The Roots of Moral Development
Moral development finds root in the philosophy of Immanuel Kant (1724–1804). Kant's conception of morality was based on duty and performance regardless of circumstance or consequence. Morality depended upon the distinction between actions directed by hypothetical imperatives and actions directed by categorical imperatives. To Kant, hypothetical imperatives predicated on the just reward principle were the antithesis of moral behavior. Only categorical imperatives represented a higher order of morality, a universal law.

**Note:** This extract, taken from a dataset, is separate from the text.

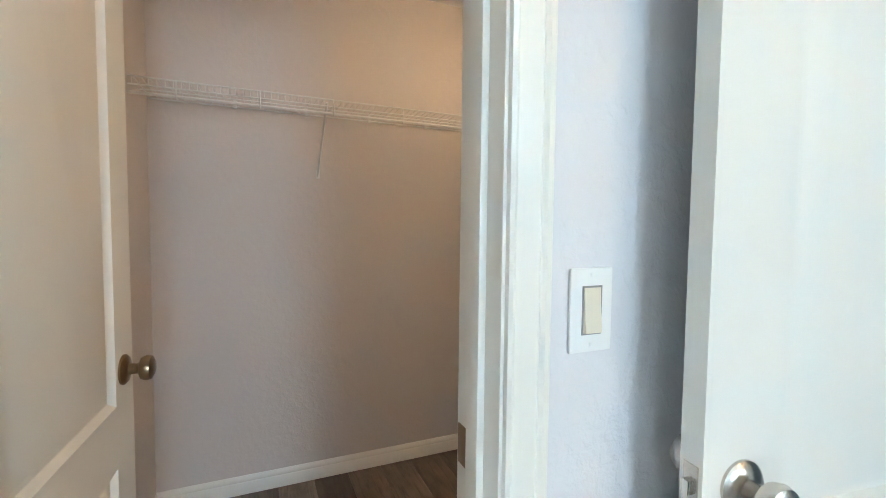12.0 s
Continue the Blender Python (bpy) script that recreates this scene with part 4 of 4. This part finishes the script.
made("bulb", [lathe((0, 0, Z0 + 0.078), (0, 0, 1), [(0.012, 0), (0.014, 0.02), (0.018, 0.045), (0.014, 0.08), (0.004, 0.10)])], glow("lantern_bulb_glow", (1.0, 0.96, 0.90), 5.0), lantern)

# ---- closet ----
shelf = thing("wire_shelf", (BACK, 0, 1.768), "white coated wire closet shelf with a hanging rod on the wall", "shelf")
SY, EY, D = PASS + 0.012, 1.595, 0.305
long_wires = [rod((q, SY, z), (q, EY, z), r, 8) for q, z, r in ((0.006, 0.0, 0.003), (0.15, -0.003, 0.003), (D, 0.0, 0.0032), (D, -0.028, 0.0032), (D + 0.004, -0.058, 0.0058))]
made("frame", long_wires, WIRE, shelf)
cross = []
k = SY + 0.012
while k < EY:
    cross.append(rod((0.004, k, 0.0045), (D, k, 0.0045), 0.0012, 6))
    cross.append(rod((D + 0.001, k, 0.0045), (D + 0.001, k, -0.028), 0.0011, 6))
    k += 0.0254
tagged(made("deck_wires", cross, WIRE, shelf), kind="stuff")
for q in (-0.1, 0.18, 0.46, 0.76, 1.06, 1.36):
    made("hanger_loop", [tube([(D, q, 0.0), (D + 0.012, q, -0.02), (D + 0.013, q, -0.066), (D - 0.004, q, -0.068), (D - 0.006, q, -0.05)], 0.0028, 6, 3)], WIRE, shelf)
for q in (0.436, 1.25):
    made("bracket", [tube([(D - 0.005, q, -0.012), (D - 0.03, q, -0.03), (0.008, q, -0.262), (0.003, q, -0.285)], 0.0052, 8, 2), box((0.0005, q - 0.008, -0.295), (0.004, q + 0.008, -0.255))], WIRE, shelf)
for q in (0.08, 0.38, 0.68, 0.98, 1.28):
    made("wall_clip", [box((0.0005, q - 0.008, -0.008), (0.014, q + 0.008, 0.028))], WIRE, shelf, bevel=0.002)

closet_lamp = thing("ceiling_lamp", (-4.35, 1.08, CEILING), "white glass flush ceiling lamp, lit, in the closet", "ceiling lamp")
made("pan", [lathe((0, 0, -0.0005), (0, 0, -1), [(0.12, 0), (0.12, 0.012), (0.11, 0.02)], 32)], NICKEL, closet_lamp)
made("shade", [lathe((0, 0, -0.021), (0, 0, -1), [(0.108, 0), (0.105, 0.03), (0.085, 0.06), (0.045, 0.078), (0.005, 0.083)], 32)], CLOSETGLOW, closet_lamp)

# ---- bedroom ----
sconce = thing("wall_lamp", (-0.619, 6.3495, 1.343), "bronze plug-in wall lamp with lit white shade and cord", "wall lamp")
made("back_plate", [box((-0.072, -0.022, -0.075), (0.072, 0, 0.07))], FRAME_METAL, sconce, bevel=0.003)
made("arm", [tube([(0, -0.02, 0), (0, -0.09, 0), (-0.02, -0.13, 0.01), (-0.035, -0.13, 0.07)], 0.007), lathe((-0.035, -0.13, 0.06), (0, 0, 1), [(0.016, 0), (0.016, 0.05)]), rod((0.01, -0.022, -0.02), (0.03, -0.05, -0.02), 0.006)], FRAME_METAL, sconce)
made("shade", [loft([ring((-0.035, -0.13, z), (0, 0, 1), r, 32) for z, r in ((0.065, 0.095), (0.25, 0.088))], cap=False)], SHADE, sconce)
for z0, r0 in ((0.063, 0.095), (0.248, 0.088)):
    made("shade_rim", [loft([ring((-0.035, -0.13, z), (0, 0, 1), r, 32) for z, r in ((z0, r0 - 0.002), (z0, r0 + 0.001), (z0 + 0.004, r0 + 0.001), (z0 + 0.004, r0 - 0.002))])], FRAME_METAL, sconce)
made("bulb", [lathe((-0.035, -0.13, 0.11), (0, 0, 1), [(0.012, 0), (0.028, 0.04), (0.026, 0.07), (0.005, 0.085)])], glow("wall_lamp_bulb", (0.95, 0.97, 1.0), 90.0), sconce)
made("cord", [tube([(0.0, -0.02, -0.07), (-0.02, -0.012, -0.2), (0.012, -0.01, -0.32), (-0.02, -0.01, -0.46), (0.008, -0.01, -0.6), (-0.025, -0.012, -0.76), (0.0, -0.012, -0.92), (-0.015, -0.015, -1.06), (-0.05, -0.03, -1.19), (-0.16, -0.03, -1.245)], 0.0042, 8, 3)], RUBBER, sconce)

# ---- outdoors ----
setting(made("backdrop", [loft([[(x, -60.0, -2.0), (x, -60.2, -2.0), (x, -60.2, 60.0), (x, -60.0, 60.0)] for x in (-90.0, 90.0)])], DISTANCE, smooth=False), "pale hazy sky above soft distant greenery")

# ---- tiles of the shower ----
tiled(sw, 0, PLUMB - 0.010, 1, SOUTH + 0.011, PASS, -0.626)
mosaic(sw, 0, PLUMB - 0.010, 1, SOUTH + 0.011, PASS)
band_cut = (PLUMB, BAND0, EAST_SHOWER, BAND1)
tiled(ss, 1, SOUTH + 0.002, 1, PLUMB + 0.001, EAST_SHOWER, -2.16, [WIN])
mosaic(ss, 1, SOUTH + 0.002, 1, PLUMB + 0.001, WIN[0])
mosaic(ss, 1, SOUTH + 0.002, 1, WIN[2], EAST_SHOWER)
mosaic(reveal, 0, WIN[0] + 0.0095, 1, SOUTH - 0.093, SOUTH + 0.011)
tiled(se, 0, EAST_SHOWER + 0.010, -1, SOUTH + 0.012, PASS, -0.5)
mosaic(se, 0, EAST_SHOWER + 0.010, -1, SOUTH + 0.012, PASS)

# ---- floor planks ----
PW, PL = 0.165, 1.22
plank_meshes = {}


def plank(x0, x1, y, mat):
    """One floor plank with eased edges from x0 to x1."""
    key = (round(x1 - x0, 3), mat.name)
    n = key[0]
    if key not in plank_meshes:
        ob = made("plank", [box((-n / 2 + 0.0006, -PW / 2 + 0.0006, -0.006), (n / 2 - 0.0006, PW / 2 - 0.0006, 0.0))], mat, floor, bevel=0.0012, segments=1)
        plank_meshes[key] = ob.data
    else:
        ob = new("plank", plank_meshes[key])
    ob.parent, ob.location = floor, ((x0 + x1) / 2, y, 0.0)


rng = random.Random(3)
FIRST = 0.080 - PW * 11          # a joint runs along y = 0.080
LAID = {10: (-3.25, "d", "p"), 11: (-3.65, "d", "p"), 14: (-2.98, "d", "p")}     # rows with a known butt joint: its x, the tone west of it and east of it
TONES = {"p": PLANK_PALE, "m": PLANK, "d": PLANK_DARK}
for k in range(50):
    y = FIRST + PW * (k + 0.5)
    if y < SOUTH - PW / 2 + 0.01 or y > 6.40:
        continue
    lo, hi = (BACK, PLUMB - 0.07) if y < PASS - 0.02 else (BACK, EAST) if y < NORTH else (WEST, 2.9) if y < 2.6 else (-1.2, 2.9)
    runs = [(lo, hi)] + ([(EAST_SHOWER + 0.14, EAST)] if y < PASS - 0.02 else [])
    for lo, hi in runs:
        joint, west, east = LAID.get(k, (lo + rng.uniform(0.2, 1.2), "", ""))
        x = joint - PL * 5
        while x < hi:
            a, b = max(x, lo), min(x + PL, hi)
            tone = west if abs(x + PL - joint) < 0.1 else east if abs(x - joint) < 0.1 else ""
            if k == 14 and tone == "d":
                plank(a, joint - 0.48, y, PLANK)
                a = joint - 0.48
            if b - a > 0.02:
                plank(a, b, y, TONES[tone or rng.choice("mmdmmdmm")])
            x += PL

Kant constructed a dichotomy of morality, contrasting heteronomous morality with autonomous morality. Heteronomous morality depended upon external authority such as God or obedience to the state. Autonomous morality was a personal choice, a free will, where actions were based on individual conscience. Moral actions, as conceived by Kant, were both altruistic and formalist in concept. A formalist perceived moral development to occur in stages of universal categorical imperatives (moral rules) that guided social action. An altruist perceived moral development to be based solely in self-sacrifice and the desire to help others, a tenet of prosocial behavior.

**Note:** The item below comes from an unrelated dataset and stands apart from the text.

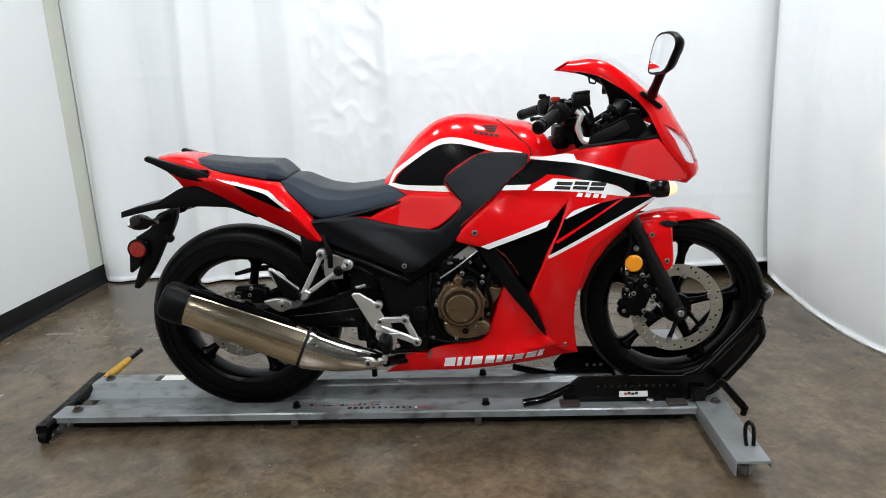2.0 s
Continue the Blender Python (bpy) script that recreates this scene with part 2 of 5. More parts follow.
def concrete(name):
    m = surface(name, (0.098, 0.072, 0.045), 0.25, 0, 0.75, 2.2, 90, 0.10, spec=0.42, dirt=(0.038, 0.030, 0.020), dirt_amount=0.85)
    nt = m.node_tree
    b = nt.nodes["Principled BSDF"]
    base = b.inputs["Base Color"].links[0].from_socket
    co = nt.nodes.new("ShaderNodeTexCoord")
    n = nt.nodes.new("ShaderNodeTexNoise")
    n.inputs["Scale"].default_value, n.inputs["Detail"].default_value, n.inputs["Distortion"].default_value = 4.5, 8, 1.2
    nt.links.new(co.outputs["Object"], n.inputs["Vector"])
    r = nt.nodes.new("ShaderNodeValToRGB")
    r.color_ramp.elements[0].position, r.color_ramp.elements[1].position = 0.42, 0.88
    r.color_ramp.elements[0].color, r.color_ramp.elements[1].color = (0, 0, 0, 1), (0.5, 0.5, 0.5, 1)
    nt.links.new(n.outputs[0], r.inputs[0])
    mix = nt.nodes.new("ShaderNodeMix")
    mix.data_type = "RGBA"
    nt.links.new(r.outputs[0], mix.inputs[0])
    nt.links.new(base, mix.inputs[6])
    mix.inputs[7].default_value = (0.136, 0.113, 0.085, 1)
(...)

The 20th-century developmental psychologist Jean Piaget based his theories of moral development on the prosocial behavior of children during play. Piaget's theory of moral development displayed the Kantian influence of formalism. Piaget observed children's application of rules as they played. He interviewed young children to determine their reactions to acts such as stealing and lying. Piaget found that young children's moral reasoning could rarely go beyond the formalist concept of a forbidden act. Piaget concluded that within this heteronomous stage of moral reasoning, a child made moral decisions based on duties, rules, and obedience to authority. Additionally, Piaget found that a young child's moral reasoning was egocentric and founded on a form of moral realism. Moral realism, a form of hypothetical imperative, would, for example, value the letter of the law above the purpose. Young children were more concerned about the outcome of the action than the underlying intent. Powerless, young children adhered to principles of immanent justice, expecting punishment to be the natural result of wrongdoing. Piaget determined that as children matured, moral reasoning became autonomous. Older children's level of moral awareness commonly assigned importance to the intention of the act and concepts of mutual respect and cooperation. This shift from egocentric morality to perspective taking was a significant stage in Piaget's theory of moral development.
Kantian formalism also served as a guideline for the academic moral philosophy of Lawrence Kohlberg. Concepts of heteronomous and autonomous morality were reflected in the stages of moral development proposed by Kohlberg. Styles of moral reasoning within the Kohlberg theory of moral development were universal and predictable and based on issues of moral and political justice. The six stages of moral thought consisted of three levels with two stages in each set. As the individual developed ability to reason morally he or she progressed through stages moving from morality based on hypothetical imperatives to morality based on categorical imperatives.